7- Heureux les artisans de paix car ils seront appelés fils de Dieu. Le mot qui est utilisé, c’est le mot d’artisan, il évoque celui qui fabrique, mais en petite quantité. Pour être  heureux, il n’y a pas besoin d’attendre de recevoir le prix Nobel de la paix, nos petites fabrications, nos petits gestes, c’est ça qui nous conduit au Bonheur.

8 et 9 : ces deux Béatitudes concernent les persécutés au sens large ou plus précis. Là, c’est trop évident que ce qui rend heureux, ce n’est pas d’être persécuté, mais c’est d’avoir pu rester, par la grâce du Saint Esprit fidèle à Jésus.

Double conclusion !

1/ Il en manque une ! Il n’y a que 9 béatitudes, Matthieu qui veut présenter Jésus comme le nouveau Moïse à dû dormir un moment quand Jésus parlait, ce n’est pas possible que Jésus soit monté sur la montagne, ait fait toute cette mise en scène pour évoquer Moïse et qu’il n’ait dit que 9 paroles, il en fallait 10 pour faire le parallèle avec les 10 paroles de vie données à Moïse sur le Sinaï. Eh bien, je suis à peu près sûr que Matthieu n’a pas dormi, Jésus a bien dû prononcer uniquement 9 béatitudes comme pour mieux nous faire sentir que le Bonheur ne pourra jamais être complet sur cette terre. Le bonheur que nous cherchons et que nous vivons à certains moments reste un bonheur inachevé, c’est ce que suggère ces 9 béatitudes, il y a de l’inachevé dans ce discours et c’est fait exprès. La 10ème béatitude, nous la vivrons avec Dieu et elle sera éternelle. Mais est-ce que nous désirons ce Bonheur ? Est-ce que « être avec Dieu pour toujours », c’est ça pour nous le vrai Bonheur ?

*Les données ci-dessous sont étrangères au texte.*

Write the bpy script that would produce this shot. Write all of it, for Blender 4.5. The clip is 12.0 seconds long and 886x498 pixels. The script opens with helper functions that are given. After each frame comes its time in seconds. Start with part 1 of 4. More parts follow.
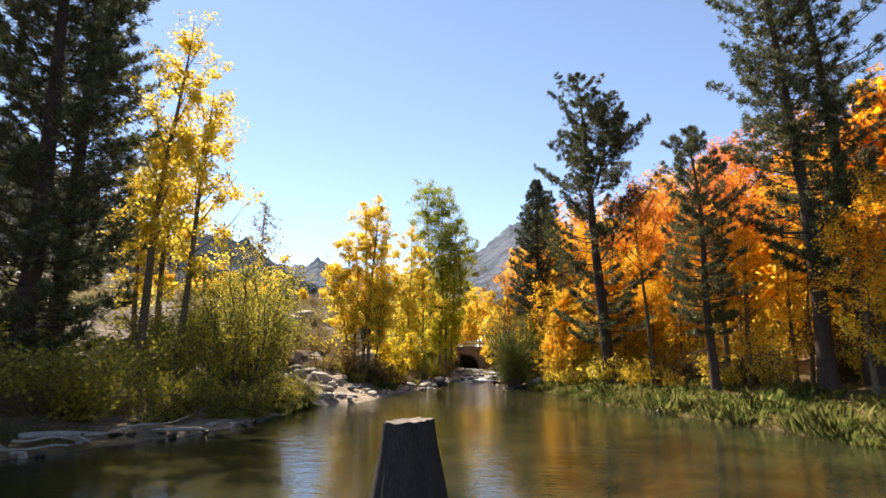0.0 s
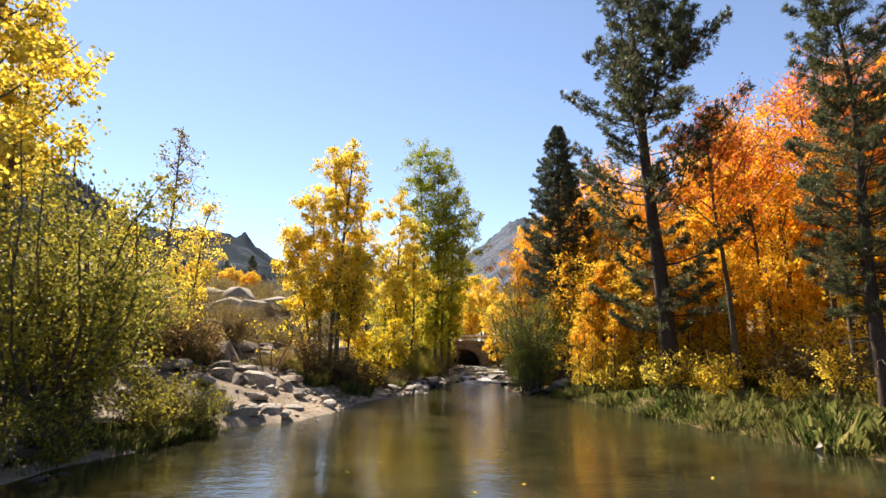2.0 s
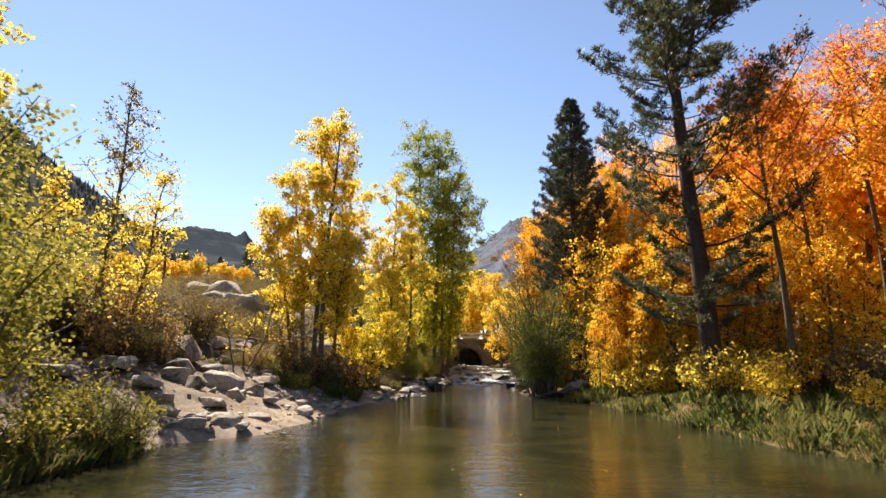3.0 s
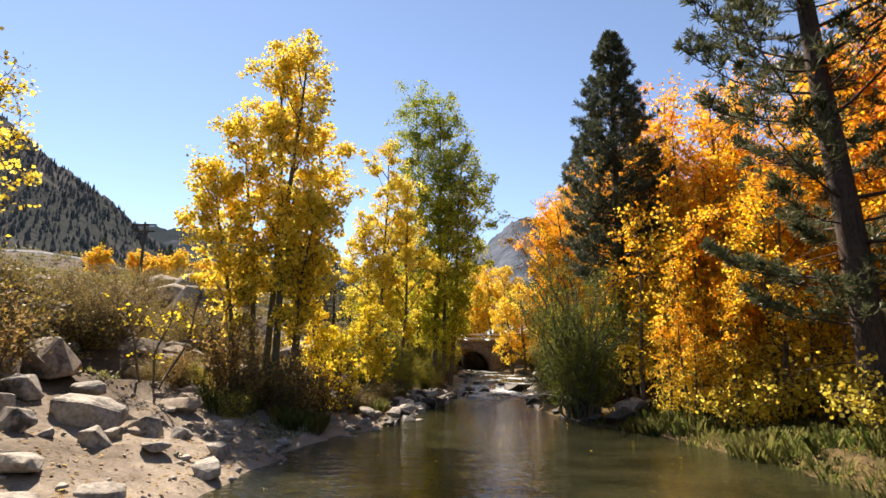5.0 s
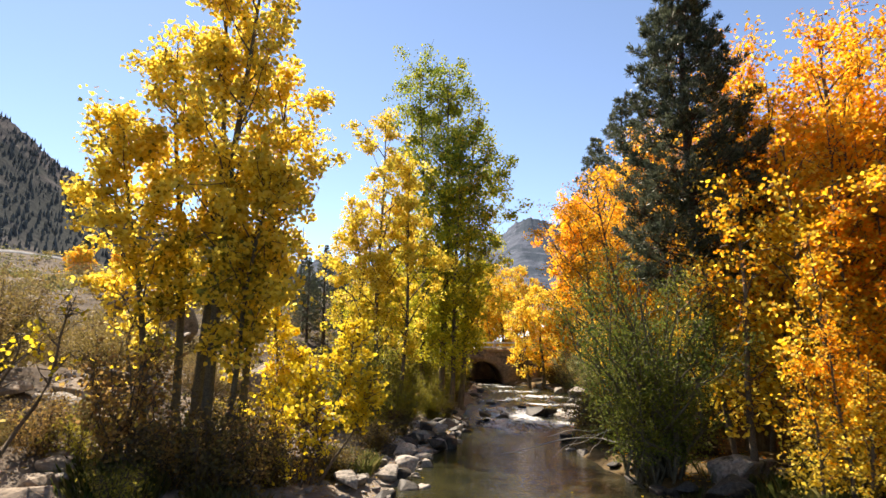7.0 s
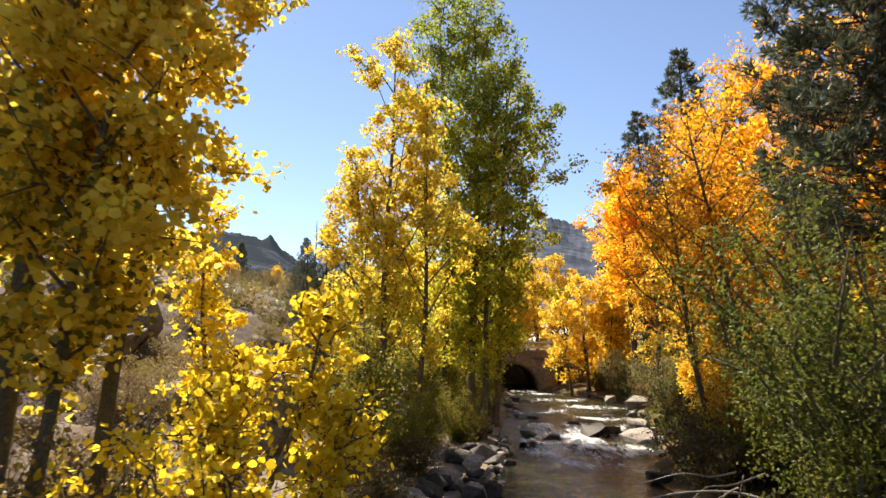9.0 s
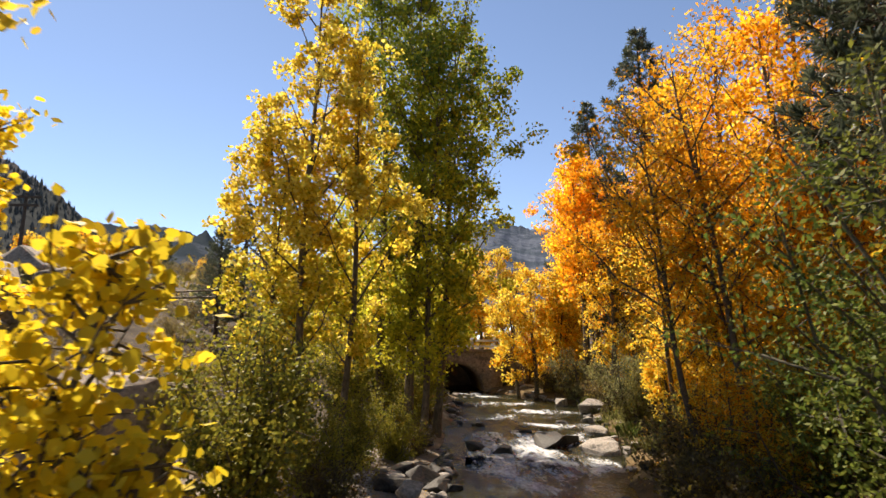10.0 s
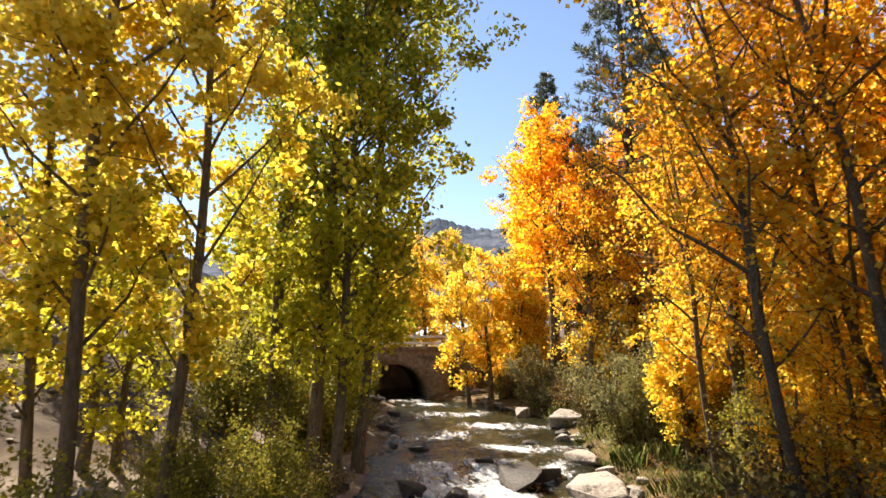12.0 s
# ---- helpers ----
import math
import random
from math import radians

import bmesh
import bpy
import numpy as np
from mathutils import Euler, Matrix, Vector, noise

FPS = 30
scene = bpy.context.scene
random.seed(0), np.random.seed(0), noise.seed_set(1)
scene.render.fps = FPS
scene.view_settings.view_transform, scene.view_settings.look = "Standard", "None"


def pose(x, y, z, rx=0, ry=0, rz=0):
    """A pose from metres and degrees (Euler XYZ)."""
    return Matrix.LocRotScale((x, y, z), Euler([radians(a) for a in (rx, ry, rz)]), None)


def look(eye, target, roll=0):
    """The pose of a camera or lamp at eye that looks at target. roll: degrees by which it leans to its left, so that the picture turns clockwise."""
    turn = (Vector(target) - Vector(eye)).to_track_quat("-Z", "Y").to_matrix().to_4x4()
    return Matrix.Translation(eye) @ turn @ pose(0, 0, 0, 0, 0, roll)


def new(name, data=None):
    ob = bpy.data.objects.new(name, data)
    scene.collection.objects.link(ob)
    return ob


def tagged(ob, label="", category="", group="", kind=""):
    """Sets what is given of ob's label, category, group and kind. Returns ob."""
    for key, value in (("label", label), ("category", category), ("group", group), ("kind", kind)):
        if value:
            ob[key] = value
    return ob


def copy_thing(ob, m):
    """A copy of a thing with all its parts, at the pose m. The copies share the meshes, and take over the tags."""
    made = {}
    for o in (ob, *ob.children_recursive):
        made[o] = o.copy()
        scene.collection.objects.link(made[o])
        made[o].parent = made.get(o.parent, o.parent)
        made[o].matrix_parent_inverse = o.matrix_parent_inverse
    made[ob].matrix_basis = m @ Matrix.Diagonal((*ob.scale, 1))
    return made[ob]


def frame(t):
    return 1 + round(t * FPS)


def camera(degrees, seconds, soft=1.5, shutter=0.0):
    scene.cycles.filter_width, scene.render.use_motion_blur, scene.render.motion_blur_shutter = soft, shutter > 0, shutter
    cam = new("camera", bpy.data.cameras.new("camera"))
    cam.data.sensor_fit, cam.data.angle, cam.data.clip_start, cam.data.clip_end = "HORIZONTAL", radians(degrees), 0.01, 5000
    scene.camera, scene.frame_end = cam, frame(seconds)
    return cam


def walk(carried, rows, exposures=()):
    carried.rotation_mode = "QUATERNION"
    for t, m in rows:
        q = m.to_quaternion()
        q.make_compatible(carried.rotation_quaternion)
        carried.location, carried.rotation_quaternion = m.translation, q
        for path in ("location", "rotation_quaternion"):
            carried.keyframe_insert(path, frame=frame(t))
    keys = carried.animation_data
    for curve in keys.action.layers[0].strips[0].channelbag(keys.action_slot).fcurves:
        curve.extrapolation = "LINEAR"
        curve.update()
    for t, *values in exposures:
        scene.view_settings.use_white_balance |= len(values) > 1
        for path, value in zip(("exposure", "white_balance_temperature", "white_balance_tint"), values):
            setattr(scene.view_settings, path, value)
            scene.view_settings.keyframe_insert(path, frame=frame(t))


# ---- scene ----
cam = camera(73.0, 12.0, 1.5, 0.25)
METRES, EYE, TILT, LEAN, TURN = 40.0, 1.7, 10.6, 0.0, 0.0
ROWS = [
    (0.0, 0.0, 0.0, 0.0, -0.0, 0.0, -0.0),
    (0.5, 0.002, 0.0734, -0.0137, -0.01, -0.07, -0.08),
    (1.0, 0.0041, 0.1348, -0.0256, -0.01, -0.15, -0.15),
    (1.5, 0.005, 0.1819, -0.0351, -0.06, -0.21, -0.22),
    (2.0, 0.0062, 0.2251, -0.0435, -0.04, -0.29, -0.26),
    (2.5, 0.0069, 0.2658, -0.0515, -0.03, -0.31, -0.28),
    (3.0, 0.0069, 0.3072, -0.0599, -0.01, -0.36, -0.31),
    (3.5, 0.0071, 0.3502, -0.0681, 0.02, -0.33, -0.32),
    (5.5, 0.0051, 0.5082, -0.086, 0.23, -0.26, -0.29),
    (6.0, 0.004, 0.5415, -0.0855, 0.31, -0.26, -0.26),
    (6.5, 0.0021, 0.5772, -0.0859, 0.41, -0.23, -0.27),
    (7.0, -0.0003, 0.6121, -0.0909, 0.53, -0.2, -0.25),
    (9.0, -0.0093, 0.7619, -0.1175, 2.43, -0.07, 0.23),
    (9.5, -0.0099, 0.8007, -0.1247, 0.3, -0.07, -0.1),
    (10.0, -0.0077, 0.8393, -0.1317, -3.1, -0.08, -0.73),
    (10.5, -0.0039, 0.8773, -0.139, -3.62, -0.08, -0.75),
    (11.0, -0.0001, 0.9148, -0.1457, -4.04, -0.12, -0.83),
    (11.5, 0.0045, 0.9501, -0.1524, -7.2, -0.04, -1.42),
    (12.0, 0.0106, 0.9841, -0.1581, -8.28, -0.07, -1.62),
]
EXPOSURES = ((0.0, 1.18), (1.5, 1.12), (3.5, 1.03), (5.5, 0.97), (7.0, 1.10), (9.0, 1.04), (9.5, 0.80), (10.2, 0.74), (11.0, 0.92), (11.5, 1.10), (12.0, 1.34))
walk(cam, [(t, pose(0, 0, EYE, TILT, LEAN, TURN) @ pose(METRES * x, METRES * y, METRES * z, 90 + pitch, roll, yaw)) for t, x, y, z, yaw, pitch, roll in ROWS], exposures=[(t, stops + 0.35, 6950.0, 13.0) for t, stops in EXPOSURES])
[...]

2/ Je suis souvent énervé quand je lis des articles ou quand j’entends des homélies disant que les béatitudes sont un programme de vie. Non, je suis à peu près sûr que Jésus ne les a pas données pour qu’elles soient un programme de vie. Moïse sur la montagne a reçu la Loi, ca c’est un programme de vie. Mais ces 10 paroles de vie qui ont vite été complétées par un certain nombre de prescriptions, 613 exactement, 365 interdits et 248 obligations, si on a le temps, je vous expliquerai quel est le sens de tout ça. Mais vous sentez vite que tout cela devient vite extrêmement contraignant. 

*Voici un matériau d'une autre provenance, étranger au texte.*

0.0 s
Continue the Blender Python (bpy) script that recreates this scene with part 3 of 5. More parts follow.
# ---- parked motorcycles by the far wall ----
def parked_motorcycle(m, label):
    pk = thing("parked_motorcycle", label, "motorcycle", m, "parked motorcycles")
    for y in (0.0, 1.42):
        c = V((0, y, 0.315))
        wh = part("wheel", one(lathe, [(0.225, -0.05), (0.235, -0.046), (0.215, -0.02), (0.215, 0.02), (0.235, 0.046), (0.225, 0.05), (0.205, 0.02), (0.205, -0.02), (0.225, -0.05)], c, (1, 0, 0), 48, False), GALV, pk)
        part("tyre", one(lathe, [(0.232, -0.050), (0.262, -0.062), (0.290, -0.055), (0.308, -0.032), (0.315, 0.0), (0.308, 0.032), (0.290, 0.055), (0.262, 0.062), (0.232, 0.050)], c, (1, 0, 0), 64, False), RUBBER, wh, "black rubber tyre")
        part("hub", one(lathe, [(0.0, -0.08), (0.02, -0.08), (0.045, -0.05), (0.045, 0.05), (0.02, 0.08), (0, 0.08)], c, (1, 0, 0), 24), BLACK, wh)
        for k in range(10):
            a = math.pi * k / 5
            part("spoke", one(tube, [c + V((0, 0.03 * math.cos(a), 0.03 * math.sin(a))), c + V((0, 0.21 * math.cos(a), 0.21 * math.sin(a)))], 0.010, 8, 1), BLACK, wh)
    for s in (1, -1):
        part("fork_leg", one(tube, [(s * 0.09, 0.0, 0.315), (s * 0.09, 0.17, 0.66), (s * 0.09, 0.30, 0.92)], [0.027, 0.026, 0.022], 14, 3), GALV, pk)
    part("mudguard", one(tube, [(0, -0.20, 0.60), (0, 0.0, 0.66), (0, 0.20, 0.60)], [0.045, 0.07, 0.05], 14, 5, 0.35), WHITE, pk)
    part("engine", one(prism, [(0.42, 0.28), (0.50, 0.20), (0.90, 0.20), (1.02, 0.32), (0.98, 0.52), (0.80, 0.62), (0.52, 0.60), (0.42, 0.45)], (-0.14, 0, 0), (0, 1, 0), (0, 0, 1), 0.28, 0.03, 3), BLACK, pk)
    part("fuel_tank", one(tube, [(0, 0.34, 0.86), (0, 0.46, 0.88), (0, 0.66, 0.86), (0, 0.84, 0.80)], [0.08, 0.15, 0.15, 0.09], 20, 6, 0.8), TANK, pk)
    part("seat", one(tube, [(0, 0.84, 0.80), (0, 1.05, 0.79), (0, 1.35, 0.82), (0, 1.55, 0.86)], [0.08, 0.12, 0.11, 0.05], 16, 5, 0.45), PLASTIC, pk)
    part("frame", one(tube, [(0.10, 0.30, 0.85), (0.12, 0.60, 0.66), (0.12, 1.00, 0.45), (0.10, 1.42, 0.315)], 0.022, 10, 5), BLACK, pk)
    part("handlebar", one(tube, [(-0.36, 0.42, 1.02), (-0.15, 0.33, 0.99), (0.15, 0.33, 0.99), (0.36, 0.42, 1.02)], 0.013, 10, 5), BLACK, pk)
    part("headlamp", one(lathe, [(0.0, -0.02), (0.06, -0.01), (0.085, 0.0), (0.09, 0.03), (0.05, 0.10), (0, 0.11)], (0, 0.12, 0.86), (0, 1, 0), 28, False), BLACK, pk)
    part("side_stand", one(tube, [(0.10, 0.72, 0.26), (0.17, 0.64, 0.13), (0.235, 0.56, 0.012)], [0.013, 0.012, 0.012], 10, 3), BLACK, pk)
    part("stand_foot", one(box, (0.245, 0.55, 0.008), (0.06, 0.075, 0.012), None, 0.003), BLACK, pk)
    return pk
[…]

Or, je vous l’ai dit, Jésus n’est pas venu pour faire rimer foi et loi. Donc en prononçant ce discours des béatitudes, il n’est pas venu changer l’ancien programme par un nouveau programme plus joyeux mais qui finira de toutes façons comme tous les programmes par être bien contraignant. Il est venu, comme dit St Jean pour que nous soyons dans la joie et que notre joie soit parfaite. C’est déjà pour cela que toutes les béatitudes commencent par : Heureux.Donc les béatitudes ne sont pas un programme. Elles sont plutôt un portrait, fermez les yeux, écoutez le texte et ça va vous sauter aux yeux. Jésus est en train de faire son portrait. Ces béatitudes sont le résumé de tout ce qu’il a dit, de tout ce qu’il a fait, de tout ce qu’il est. Elles ne sont pas une liste des nouvelles valeurs chrétiennes à promouvoir, mais ces béatitudes disent Jésus. Ce qui signifie que, si nous voulons les vivre, si nous sommes attirés par le Bonheur, mais que nous n’arrivons pas ou pas bien à être pauvre de cœur, docile, miséricordieux, assoiffés et affamés de justice, ce n’est pas en faisant des efforts que nous y arriverons, mais c’est en accueillant Jésus en nous. À chaque communion, c’est Jésus que je reçois et à force de le recevoir, de le laisser me travailler de l’intérieur, je finirai bien par lui ressembler.